-- Your instructions --
Can the data below be echoed back word for word?

__________

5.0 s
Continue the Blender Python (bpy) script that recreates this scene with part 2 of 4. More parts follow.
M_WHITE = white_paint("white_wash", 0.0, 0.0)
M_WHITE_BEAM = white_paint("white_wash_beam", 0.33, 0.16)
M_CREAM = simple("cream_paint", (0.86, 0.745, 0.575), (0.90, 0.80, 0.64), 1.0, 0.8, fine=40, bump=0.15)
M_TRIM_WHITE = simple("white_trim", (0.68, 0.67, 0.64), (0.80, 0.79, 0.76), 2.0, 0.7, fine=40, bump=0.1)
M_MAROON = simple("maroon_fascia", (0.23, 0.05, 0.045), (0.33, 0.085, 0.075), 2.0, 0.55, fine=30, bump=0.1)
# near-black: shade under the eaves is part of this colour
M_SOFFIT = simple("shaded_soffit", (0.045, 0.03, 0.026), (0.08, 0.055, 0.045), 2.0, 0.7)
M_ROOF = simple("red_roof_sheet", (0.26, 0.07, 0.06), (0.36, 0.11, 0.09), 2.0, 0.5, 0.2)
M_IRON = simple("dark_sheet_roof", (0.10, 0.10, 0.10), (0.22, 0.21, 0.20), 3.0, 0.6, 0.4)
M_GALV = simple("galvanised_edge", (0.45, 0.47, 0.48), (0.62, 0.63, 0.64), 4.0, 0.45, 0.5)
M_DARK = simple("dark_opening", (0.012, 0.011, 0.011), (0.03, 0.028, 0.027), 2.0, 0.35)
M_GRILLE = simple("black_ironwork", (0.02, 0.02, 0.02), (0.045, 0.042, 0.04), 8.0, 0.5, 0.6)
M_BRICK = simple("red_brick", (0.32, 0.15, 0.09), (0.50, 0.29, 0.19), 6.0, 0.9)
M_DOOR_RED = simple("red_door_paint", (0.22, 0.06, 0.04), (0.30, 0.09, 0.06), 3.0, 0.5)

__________

-- The response --
5.0 s
Continue the Blender Python (bpy) script that recreates this scene with part 2 of 4. More parts follow.
M_WHITE = white_paint("white_wash", 0.0, 0.0)
M_WHITE_BEAM = white_paint("white_wash_beam", 0.33, 0.16)
M_CREAM = simple("cream_paint", (0.86, 0.745, 0.575), (0.90, 0.80, 0.64), 1.0, 0.8, fine=40, bump=0.15)
M_TRIM_WHITE = simple("white_trim", (0.68, 0.67, 0.64), (0.80, 0.79, 0.76), 2.0, 0.7, fine=40, bump=0.1)
M_MAROON = simple("maroon_fascia", (0.23, 0.05, 0.045), (0.33, 0.085, 0.075), 2.0, 0.55, fine=30, bump=0.1)
# near-black: shade under the eaves is part of this colour
M_SOFFIT = simple("shaded_soffit", (0.045, 0.03, 0.026), (0.08, 0.055, 0.045), 2.0, 0.7)
M_ROOF = simple("red_roof_sheet", (0.26, 0.07, 0.06), (0.36, 0.11, 0.09), 2.0, 0.5, 0.2)
M_IRON = simple("dark_sheet_roof", (0.10, 0.10, 0.10), (0.22, 0.21, 0.20), 3.0, 0.6, 0.4)
M_GALV = simple("galvanised_edge", (0.45, 0.47, 0.48), (0.62, 0.63, 0.64), 4.0, 0.45, 0.5)
M_DARK = simple("dark_opening", (0.012, 0.011, 0.011), (0.03, 0.028, 0.027), 2.0, 0.35)
M_GRILLE = simple("black_ironwork", (0.02, 0.02, 0.02), (0.045, 0.042, 0.04), 8.0, 0.5, 0.6)
M_BRICK = simple("red_brick", (0.32, 0.15, 0.09), (0.50, 0.29, 0.19), 6.0, 0.9)
M_DOOR_RED = simple("red_door_paint", (0.22, 0.06, 0.04), (0.30, 0.09, 0.06), 3.0, 0.5)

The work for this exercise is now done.